Example - Transform Bounds

The rio.transform_bounds() method allows you to correctly estimate the bounds of your raster in a different CRS without needing to re-project it. If you simply calculate the bounds by transforming the bounds, there are often situations when this is incorrect due to nonlinear transformations.

[1]:

import pyproj
import rioxarray # for the extension to load
import xarray
from shapely.geometry import box

import matplotlib.pyplot as plt

%matplotlib inline

[2]:

xds = xarray.open_dataarray("../../test/test_data/input/MODIS_ARRAY.nc")
transformer = pyproj.Transformer.from_crs(xds.rio.crs, "EPSG:4326", always_xy=True)

Original Raster & Bounds

[3]:

ax = plt.subplot()
xds.plot(ax=ax)
ax.plot(
    *box(*xds.rio.bounds()).exterior.xy,
    color="red",
    linewidth=3,
)

[3]:

[<matplotlib.lines.Line2D at 0x7f324f4456c0>]

../_images/examples_transform_bounds_4_1.png

Determine bounds of re-projected raster

The rio.transform_bounds() method allows you to safely convert a bounding box into another projection taking into account the effects of nonlinear transformations.

[4]:

reprojected_raster = xds.rio.reproject("EPSG:4326")

Boundary calculated from the re-projected raster (inefficient)

This is the benchmark.
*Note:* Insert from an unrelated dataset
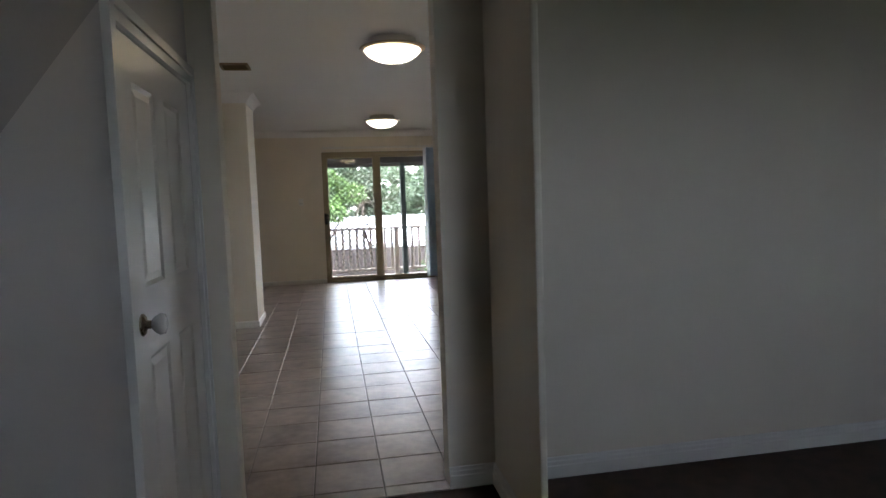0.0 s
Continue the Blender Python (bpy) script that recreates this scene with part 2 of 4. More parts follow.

However, this method is computationally inefficient. So, if you don’t need to re-project, rio.transform_bounds() is a more efficent method.

[5]:

reprojected_raster_box = box(*reprojected_raster.rio.bounds())

[6]:

ax = plt.subplot()
reprojected_raster.plot(ax=ax)
ax.plot(
    *reprojected_raster_box.exterior.xy,
    color="red",
    linewidth=3,
)

[6]:

[<matplotlib.lines.Line2D at 0x7f324735e4d0>]

../_images/examples_transform_bounds_9_1.png

Boundary calculated from original corners (incorrect)

Directly transforming the corners is an incorrect method to calculate the new boundary.

[7]:

transform_box = box(*transformer.transform(*xds.rio.bounds()))

[8]:

ax = plt.subplot()
reprojected_raster.plot(ax=ax)
ax.plot(
    *transform_box.exterior.xy,
    color="red",
    linewidth=3,
)

[8]:

[<matplotlib.lines.Line2D at 0x7f3245a3bee0>]

../_images/examples_transform_bounds_12_1.png

Boundary calculates using transform_bounds

rio.transform_bounds() is both computationally efficient and a correct method for calculating the bounds of your raster in the new projection.

[9]:

transform_bounds_box = box(*xds.rio.transform_bounds("EPSG:4326"))

[10]:

ax = plt.subplot()
reprojected_raster.plot(ax=ax)
ax.plot(
    *transform_bounds_box.exterior.xy,
    color="red",
    linewidth=3,
)

[10]:

[<matplotlib.lines.Line2D at 0x7f32459316c0>]

../_images/examples_transform_bounds_15_1.png

As seen below, this is equivalent to the Transformer.transform_bounds method in pyproj:

[11]:

pyproj_transform_bounds_box = box(*transformer.transform_bounds(*xds.rio.bounds()))

[12]:

ax = plt.subplot()
reprojected_raster.plot(ax=ax)
ax.plot(
    *transform_bounds_box.exterior.xy,
    color="red",
    linewidth=3,
)

[12]:

[<matplotlib.lines.Line2D at 0x7f324580d120>]

../_images/examples_transform_bounds_18_1.png